No surprises

Winning and (not) losing is the focus for many.

But that doesn’t matter.

What truly matters is:

  1. Have you given it all you could?
  2. What could you do differently next time so that all you have to give is a bit more than this time?

Wins and losses are outcomes, you can’t control those.

Focus on the input instead.

No surprises there.

In praise of average

One of the things people misunderstand about average is that it is not necessarily stable over time.

Average can scale, it can get things done, it can make a difference in the long term.

It’s just a matter of consistency and perspective.

Just easier

Knowing yourself – what you stand for, what you want to achieve, how you like things done, what you want to avoid – is important mainly because it saves you from the frustration of not being able to have it all.

You can have control and you can have agility. You can’t have them both.

You can have family time and you can have a glorious career. You can’t have them both.

You can have independence and you can have stability. You can’t have them both.

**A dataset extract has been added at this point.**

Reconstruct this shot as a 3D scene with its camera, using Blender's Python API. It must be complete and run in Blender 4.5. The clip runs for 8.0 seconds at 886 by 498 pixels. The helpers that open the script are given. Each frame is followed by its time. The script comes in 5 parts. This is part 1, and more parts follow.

When you know yourself, you know what matter, and letting go of things is just easier.

Note: of course, there are exceptions. Some people can have one and the other. But exceptions are rare, and betting on them is often conducive to further frustration.


A change in focus requires a change in indicators.

If you decide to focus on employees well-being and retention, why are you still talking about growth rate?

If you decide to break down the silos, why are you still setting goals and reporting results by department?

If you want to spend more time with your family, why is your salary still the measure of your success?

A change is a change.

Talking about it

If you have something you care about – an idea, some work you have done, a job, a project, a new product -, it’s fair for you to assume that nobody else will get it. And it’s your responsibility to explain it, sell it, evangelize it, adjust it, combine it, market it.

That means two things.

First, that we can’t assume that we will hit the mass on day 1. Overnight success is a hoax, but you know that already.

Second, and most importantly for this post, that your role very soon gets much more complex. Because if you want to buy people into whatever you are doing (that you care about), you need to spend a large amount of your time talking about it.

And I guess that the bad news is that nothing is self-evidently great.

And the good one is that everything can be.